SHORT EXERCISE: Track down each line that has the word "runs" and copy it.

(Scene script records)
↓

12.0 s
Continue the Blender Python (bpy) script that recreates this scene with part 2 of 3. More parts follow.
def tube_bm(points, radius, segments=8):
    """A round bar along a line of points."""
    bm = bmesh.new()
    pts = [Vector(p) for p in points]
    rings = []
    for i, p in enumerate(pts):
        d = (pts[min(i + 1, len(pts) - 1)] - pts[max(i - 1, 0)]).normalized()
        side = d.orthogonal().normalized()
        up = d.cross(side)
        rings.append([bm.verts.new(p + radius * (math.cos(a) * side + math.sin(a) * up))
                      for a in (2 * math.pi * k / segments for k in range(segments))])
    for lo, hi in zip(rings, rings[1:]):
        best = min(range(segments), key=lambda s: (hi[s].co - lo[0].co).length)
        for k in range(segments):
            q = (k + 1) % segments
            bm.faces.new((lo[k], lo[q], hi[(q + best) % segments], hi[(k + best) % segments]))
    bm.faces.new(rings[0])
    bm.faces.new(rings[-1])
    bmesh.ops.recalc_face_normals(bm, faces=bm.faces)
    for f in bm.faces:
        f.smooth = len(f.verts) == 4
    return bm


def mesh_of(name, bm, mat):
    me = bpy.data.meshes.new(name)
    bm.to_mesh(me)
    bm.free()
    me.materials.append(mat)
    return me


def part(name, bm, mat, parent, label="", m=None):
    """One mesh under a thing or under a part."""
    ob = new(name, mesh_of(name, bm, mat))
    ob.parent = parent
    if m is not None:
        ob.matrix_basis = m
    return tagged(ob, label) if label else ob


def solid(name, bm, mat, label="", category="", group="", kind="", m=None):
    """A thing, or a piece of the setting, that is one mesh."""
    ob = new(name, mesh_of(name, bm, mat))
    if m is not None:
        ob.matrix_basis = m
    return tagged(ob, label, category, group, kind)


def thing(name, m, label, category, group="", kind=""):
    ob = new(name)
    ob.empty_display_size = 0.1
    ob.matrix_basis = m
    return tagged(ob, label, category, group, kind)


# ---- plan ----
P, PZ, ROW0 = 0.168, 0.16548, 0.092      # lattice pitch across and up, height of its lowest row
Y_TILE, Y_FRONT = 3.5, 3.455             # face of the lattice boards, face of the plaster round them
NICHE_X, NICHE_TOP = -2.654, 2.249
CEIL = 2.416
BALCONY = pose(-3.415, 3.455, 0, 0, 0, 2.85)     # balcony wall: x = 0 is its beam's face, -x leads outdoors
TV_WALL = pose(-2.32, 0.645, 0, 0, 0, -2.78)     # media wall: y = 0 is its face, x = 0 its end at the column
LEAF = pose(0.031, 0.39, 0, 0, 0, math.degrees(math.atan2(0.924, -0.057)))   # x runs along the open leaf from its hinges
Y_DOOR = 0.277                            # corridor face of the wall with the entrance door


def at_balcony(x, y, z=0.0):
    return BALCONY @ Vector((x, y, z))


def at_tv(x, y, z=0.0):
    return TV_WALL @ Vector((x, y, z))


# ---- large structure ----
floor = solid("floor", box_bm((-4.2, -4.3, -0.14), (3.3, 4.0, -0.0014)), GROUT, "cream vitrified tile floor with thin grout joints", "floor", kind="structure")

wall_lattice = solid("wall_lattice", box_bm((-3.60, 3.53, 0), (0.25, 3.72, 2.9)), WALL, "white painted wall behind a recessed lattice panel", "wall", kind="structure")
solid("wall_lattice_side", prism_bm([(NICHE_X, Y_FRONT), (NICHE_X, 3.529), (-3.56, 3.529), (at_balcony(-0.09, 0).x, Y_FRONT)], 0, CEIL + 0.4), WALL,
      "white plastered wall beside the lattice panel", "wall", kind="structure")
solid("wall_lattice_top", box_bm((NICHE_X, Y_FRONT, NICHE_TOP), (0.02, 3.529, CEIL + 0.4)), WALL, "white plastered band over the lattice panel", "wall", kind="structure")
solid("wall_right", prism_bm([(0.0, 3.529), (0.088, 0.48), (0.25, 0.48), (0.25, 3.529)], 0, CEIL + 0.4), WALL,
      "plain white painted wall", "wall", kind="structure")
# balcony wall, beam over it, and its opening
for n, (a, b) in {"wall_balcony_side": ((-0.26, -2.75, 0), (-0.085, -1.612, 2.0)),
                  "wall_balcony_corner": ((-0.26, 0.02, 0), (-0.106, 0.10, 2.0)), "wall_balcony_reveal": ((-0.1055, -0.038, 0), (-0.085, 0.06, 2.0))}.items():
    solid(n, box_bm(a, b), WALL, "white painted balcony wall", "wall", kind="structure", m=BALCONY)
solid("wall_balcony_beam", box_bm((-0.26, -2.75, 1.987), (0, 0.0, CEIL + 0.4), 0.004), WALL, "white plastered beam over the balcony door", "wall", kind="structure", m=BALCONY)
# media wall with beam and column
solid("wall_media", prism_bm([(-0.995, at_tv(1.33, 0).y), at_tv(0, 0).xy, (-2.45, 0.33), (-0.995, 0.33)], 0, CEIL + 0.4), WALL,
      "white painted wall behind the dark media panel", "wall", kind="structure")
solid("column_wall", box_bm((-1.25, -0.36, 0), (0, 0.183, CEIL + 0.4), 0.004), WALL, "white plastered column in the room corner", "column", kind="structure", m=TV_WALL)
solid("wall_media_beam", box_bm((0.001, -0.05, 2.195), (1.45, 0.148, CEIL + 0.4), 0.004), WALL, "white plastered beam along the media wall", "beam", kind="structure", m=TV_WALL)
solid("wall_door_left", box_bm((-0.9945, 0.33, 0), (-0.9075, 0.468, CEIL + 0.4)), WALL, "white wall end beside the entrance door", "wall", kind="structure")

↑
↓

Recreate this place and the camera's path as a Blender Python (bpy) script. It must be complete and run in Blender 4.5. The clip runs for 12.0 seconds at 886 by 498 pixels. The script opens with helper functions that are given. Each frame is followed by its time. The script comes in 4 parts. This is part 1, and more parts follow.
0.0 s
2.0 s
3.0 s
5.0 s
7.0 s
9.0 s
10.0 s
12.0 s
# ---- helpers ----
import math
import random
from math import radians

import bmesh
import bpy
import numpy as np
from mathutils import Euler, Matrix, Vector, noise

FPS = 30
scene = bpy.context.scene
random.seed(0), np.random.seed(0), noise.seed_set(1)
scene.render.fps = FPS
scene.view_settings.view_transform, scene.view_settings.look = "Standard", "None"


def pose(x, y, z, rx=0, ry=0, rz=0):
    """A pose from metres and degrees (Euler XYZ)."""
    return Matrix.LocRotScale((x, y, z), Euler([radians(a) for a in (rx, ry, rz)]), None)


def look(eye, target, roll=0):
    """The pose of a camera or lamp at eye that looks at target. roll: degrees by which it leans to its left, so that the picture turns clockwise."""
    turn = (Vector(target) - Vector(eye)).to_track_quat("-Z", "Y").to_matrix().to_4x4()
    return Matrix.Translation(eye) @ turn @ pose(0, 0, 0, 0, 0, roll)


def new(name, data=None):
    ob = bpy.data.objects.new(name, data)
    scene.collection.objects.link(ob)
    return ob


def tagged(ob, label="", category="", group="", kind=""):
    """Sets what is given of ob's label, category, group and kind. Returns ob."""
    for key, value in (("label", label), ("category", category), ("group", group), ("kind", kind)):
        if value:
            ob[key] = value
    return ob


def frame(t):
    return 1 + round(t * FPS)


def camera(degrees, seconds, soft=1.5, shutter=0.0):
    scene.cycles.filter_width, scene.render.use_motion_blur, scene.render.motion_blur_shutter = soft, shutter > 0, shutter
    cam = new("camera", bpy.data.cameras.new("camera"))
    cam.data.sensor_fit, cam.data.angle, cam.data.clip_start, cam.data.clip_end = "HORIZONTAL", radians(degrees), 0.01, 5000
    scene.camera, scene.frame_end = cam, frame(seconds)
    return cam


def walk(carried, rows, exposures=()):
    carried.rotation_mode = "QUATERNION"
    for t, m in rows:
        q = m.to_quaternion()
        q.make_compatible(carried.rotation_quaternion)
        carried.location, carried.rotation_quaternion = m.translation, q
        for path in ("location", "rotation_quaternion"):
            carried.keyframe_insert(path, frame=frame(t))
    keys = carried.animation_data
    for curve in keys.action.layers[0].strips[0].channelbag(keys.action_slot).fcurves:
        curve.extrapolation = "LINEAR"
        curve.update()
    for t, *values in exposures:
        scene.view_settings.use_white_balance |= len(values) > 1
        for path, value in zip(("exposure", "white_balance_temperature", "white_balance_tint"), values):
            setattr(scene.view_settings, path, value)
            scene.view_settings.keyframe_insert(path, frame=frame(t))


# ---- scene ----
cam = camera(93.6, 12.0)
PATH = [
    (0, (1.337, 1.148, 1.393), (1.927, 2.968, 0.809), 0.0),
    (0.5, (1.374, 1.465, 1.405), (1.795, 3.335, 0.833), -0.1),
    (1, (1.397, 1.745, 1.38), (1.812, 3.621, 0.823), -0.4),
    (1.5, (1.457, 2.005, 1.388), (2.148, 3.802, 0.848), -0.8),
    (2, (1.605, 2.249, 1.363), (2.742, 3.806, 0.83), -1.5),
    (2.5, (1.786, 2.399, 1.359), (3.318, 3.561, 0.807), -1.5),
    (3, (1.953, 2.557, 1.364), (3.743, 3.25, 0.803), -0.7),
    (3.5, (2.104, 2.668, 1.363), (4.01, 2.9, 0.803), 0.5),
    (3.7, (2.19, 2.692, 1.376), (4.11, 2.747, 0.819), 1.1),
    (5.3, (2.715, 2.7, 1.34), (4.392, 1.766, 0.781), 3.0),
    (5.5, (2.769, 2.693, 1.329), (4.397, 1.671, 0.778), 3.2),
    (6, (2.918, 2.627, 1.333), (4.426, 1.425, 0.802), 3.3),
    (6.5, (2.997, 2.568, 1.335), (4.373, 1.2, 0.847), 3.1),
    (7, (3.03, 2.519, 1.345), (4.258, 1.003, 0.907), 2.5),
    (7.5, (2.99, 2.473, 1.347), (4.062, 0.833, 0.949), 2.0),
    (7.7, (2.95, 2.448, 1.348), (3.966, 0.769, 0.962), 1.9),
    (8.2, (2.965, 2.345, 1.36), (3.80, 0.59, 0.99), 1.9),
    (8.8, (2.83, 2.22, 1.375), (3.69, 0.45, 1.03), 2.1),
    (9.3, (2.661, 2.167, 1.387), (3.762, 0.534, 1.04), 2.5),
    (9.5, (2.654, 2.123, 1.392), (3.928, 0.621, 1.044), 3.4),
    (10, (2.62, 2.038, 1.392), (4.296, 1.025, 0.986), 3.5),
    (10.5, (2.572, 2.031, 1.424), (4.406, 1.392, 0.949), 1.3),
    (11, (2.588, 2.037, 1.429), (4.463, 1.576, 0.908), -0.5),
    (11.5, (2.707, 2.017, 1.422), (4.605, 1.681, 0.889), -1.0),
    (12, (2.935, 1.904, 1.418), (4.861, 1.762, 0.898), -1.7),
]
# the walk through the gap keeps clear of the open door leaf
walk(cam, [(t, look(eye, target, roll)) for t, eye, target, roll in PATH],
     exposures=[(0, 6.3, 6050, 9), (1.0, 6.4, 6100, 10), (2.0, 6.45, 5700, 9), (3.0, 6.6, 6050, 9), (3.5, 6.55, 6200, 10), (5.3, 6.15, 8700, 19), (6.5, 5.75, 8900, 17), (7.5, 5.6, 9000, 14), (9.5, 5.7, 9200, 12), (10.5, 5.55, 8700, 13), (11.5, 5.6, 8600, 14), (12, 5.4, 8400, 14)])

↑
↓

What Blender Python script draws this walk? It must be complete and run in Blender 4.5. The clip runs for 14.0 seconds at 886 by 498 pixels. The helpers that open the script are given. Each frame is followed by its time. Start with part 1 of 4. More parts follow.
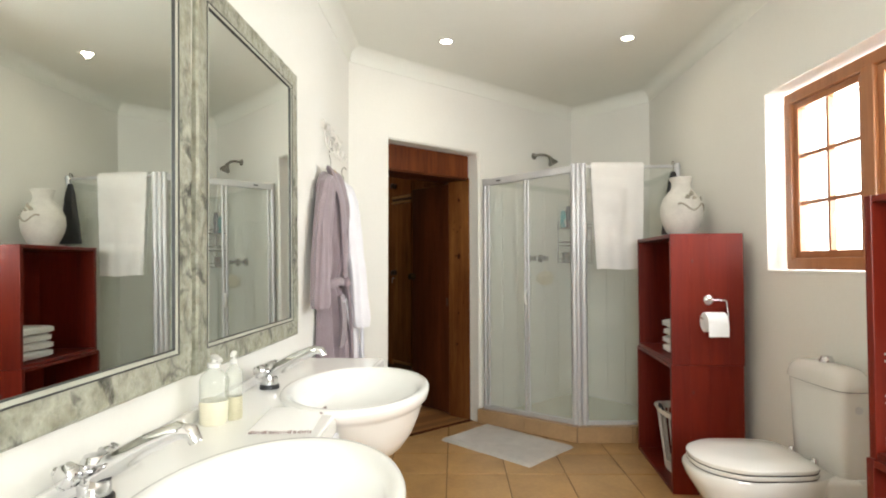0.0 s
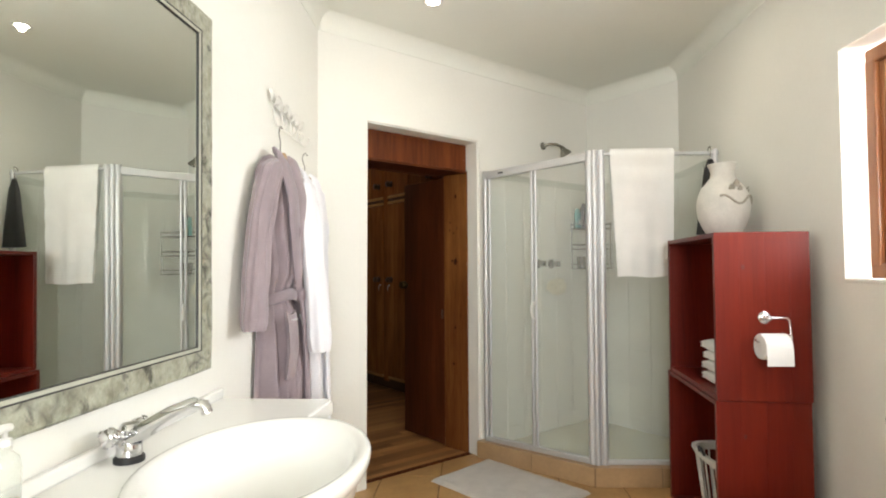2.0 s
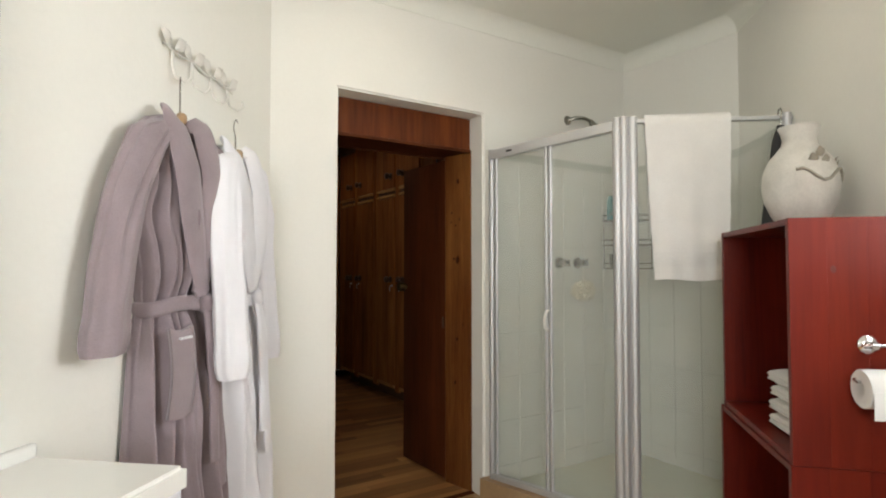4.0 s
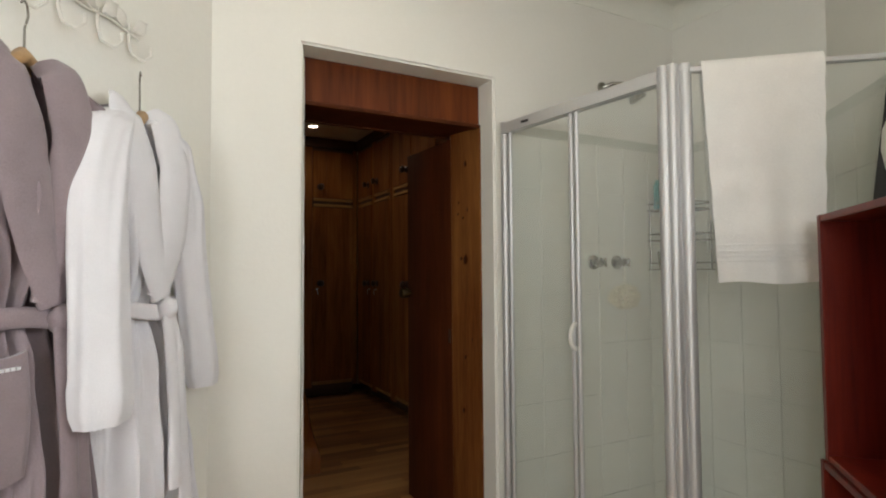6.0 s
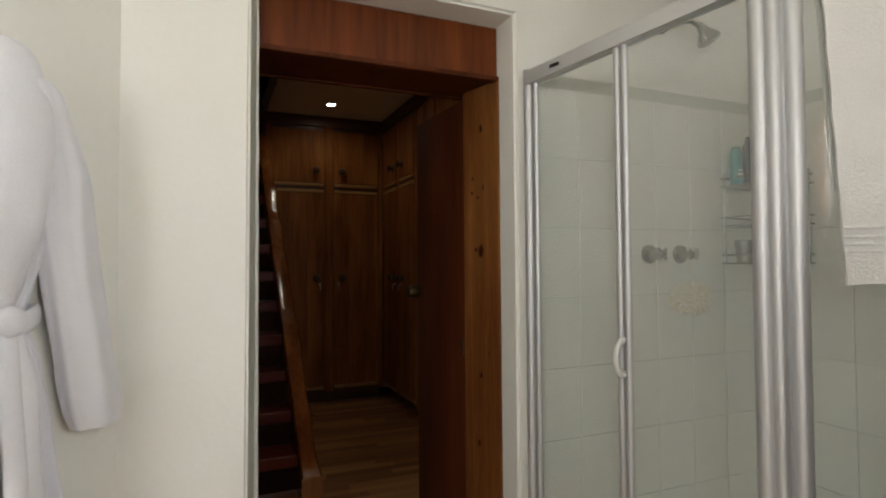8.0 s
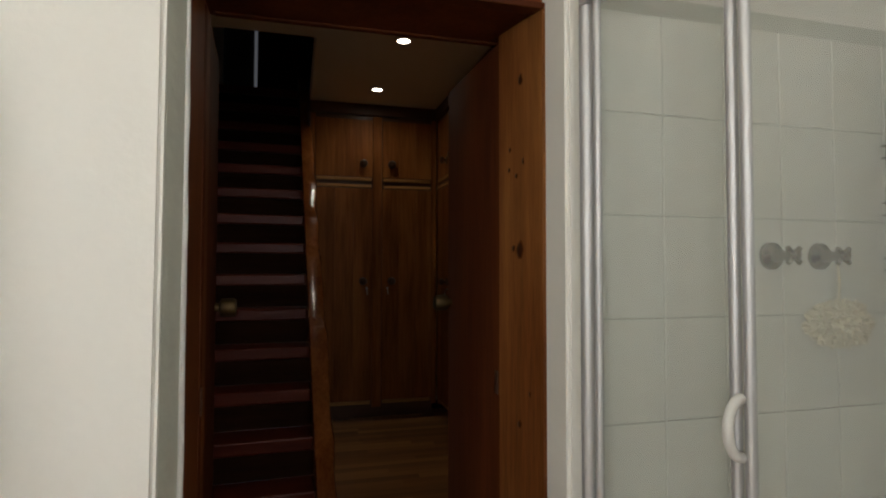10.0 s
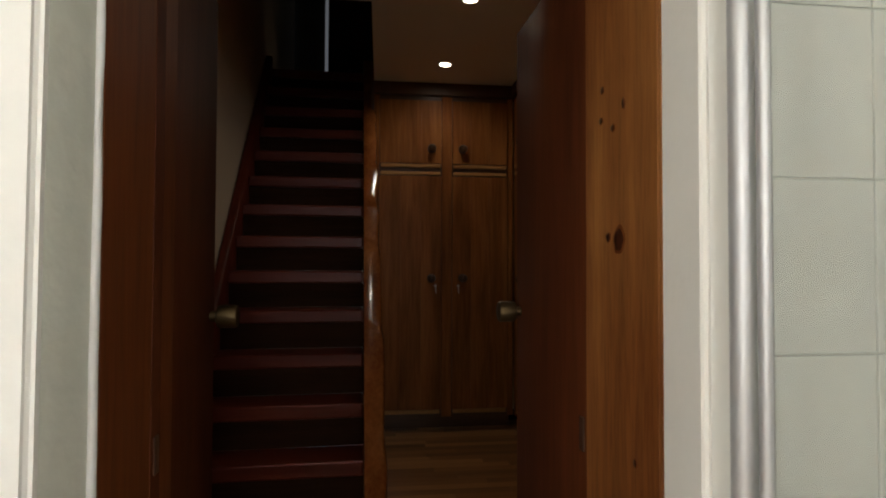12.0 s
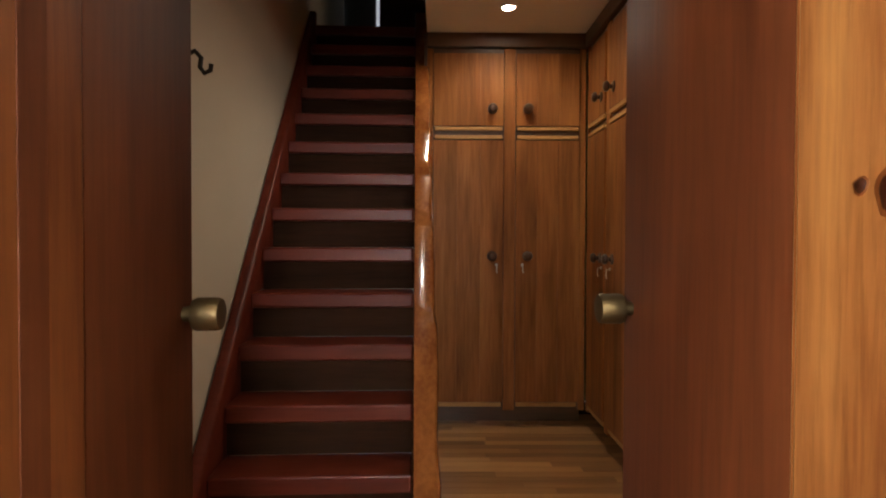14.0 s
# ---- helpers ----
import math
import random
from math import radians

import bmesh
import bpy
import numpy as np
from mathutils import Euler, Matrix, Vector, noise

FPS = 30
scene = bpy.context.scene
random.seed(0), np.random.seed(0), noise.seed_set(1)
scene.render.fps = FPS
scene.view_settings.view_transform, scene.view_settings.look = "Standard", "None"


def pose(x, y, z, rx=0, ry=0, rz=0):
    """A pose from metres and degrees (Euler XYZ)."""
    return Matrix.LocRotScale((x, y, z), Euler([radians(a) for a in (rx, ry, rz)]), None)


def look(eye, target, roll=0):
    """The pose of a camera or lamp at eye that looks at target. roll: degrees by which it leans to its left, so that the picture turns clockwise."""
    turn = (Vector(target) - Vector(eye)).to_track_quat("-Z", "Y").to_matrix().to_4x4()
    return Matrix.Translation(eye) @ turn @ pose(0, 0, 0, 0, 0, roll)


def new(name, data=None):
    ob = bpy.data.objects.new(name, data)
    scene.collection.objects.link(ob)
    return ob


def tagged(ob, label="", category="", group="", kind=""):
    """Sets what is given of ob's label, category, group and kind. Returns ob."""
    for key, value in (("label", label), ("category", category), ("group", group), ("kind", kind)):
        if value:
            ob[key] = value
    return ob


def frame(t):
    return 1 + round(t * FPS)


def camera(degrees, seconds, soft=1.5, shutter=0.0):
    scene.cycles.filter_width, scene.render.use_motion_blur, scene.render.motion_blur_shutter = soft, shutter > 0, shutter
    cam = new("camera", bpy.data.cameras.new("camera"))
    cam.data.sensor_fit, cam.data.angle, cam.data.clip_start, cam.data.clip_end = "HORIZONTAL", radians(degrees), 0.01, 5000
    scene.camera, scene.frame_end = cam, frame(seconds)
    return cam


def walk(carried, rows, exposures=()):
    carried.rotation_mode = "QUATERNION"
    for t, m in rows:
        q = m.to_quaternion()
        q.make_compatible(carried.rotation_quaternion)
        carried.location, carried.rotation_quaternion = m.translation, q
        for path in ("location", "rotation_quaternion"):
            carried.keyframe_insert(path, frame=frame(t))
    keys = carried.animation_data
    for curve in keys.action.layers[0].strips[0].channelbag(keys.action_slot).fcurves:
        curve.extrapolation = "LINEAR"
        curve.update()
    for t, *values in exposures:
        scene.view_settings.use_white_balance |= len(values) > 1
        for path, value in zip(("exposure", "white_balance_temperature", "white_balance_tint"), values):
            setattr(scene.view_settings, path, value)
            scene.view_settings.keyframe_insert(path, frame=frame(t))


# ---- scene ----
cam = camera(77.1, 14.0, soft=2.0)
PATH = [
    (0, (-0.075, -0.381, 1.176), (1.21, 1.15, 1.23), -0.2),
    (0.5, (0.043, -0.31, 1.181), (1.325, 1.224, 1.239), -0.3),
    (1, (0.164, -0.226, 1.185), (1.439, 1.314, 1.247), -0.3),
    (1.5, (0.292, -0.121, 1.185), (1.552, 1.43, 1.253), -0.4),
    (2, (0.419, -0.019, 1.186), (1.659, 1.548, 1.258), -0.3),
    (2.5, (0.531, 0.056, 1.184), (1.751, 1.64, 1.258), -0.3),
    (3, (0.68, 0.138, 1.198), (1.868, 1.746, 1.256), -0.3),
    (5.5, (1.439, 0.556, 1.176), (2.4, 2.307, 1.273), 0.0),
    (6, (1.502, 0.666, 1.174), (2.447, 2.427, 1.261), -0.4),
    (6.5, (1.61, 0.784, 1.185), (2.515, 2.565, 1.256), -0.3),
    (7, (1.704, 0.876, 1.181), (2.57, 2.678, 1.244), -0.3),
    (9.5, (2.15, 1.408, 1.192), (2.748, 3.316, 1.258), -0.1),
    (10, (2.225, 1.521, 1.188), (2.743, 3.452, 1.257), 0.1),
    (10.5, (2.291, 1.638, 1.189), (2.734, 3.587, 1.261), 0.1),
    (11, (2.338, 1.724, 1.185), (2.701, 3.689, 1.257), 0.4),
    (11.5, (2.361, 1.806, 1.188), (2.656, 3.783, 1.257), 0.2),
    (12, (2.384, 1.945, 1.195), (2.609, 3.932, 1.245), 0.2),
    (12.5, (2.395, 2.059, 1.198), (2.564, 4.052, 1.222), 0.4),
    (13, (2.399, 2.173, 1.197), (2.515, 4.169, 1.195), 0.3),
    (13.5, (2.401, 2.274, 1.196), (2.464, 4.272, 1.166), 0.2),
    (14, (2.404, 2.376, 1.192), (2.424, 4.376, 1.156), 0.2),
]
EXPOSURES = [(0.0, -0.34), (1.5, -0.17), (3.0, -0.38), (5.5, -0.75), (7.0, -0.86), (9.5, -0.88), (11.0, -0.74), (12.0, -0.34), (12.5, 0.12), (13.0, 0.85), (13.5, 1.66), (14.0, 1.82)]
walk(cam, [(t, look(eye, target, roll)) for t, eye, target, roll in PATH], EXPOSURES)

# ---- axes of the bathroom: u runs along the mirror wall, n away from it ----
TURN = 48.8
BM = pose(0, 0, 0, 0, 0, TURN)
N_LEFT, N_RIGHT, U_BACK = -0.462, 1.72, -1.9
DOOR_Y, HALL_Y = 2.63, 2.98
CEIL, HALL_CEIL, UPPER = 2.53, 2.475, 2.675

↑

EXERCISE RESPONSE:
LEAF = pose(0.031, 0.39, 0, 0, 0, math.degrees(math.atan2(0.924, -0.057)))   # x runs along the open leaf from its hinges
Recreate this place and the camera's path as a Blender Python (bpy) script. It must be complete and run in Blender 4.5. The clip runs for 12.0 seconds at 886 by 498 pixels. The script opens with helper functions that are given. Each frame is followed by its time. The script comes in 4 parts. This is part 1, and more parts follow.
What Blender Python script draws this walk? It must be complete and run in Blender 4.5. The clip runs for 14.0 seconds at 886 by 498 pixels. The helpers that open the script are given. Each frame is followed by its time. Start with part 1 of 4. More parts follow.
# ---- axes of the bathroom: u runs along the mirror wall, n away from it ----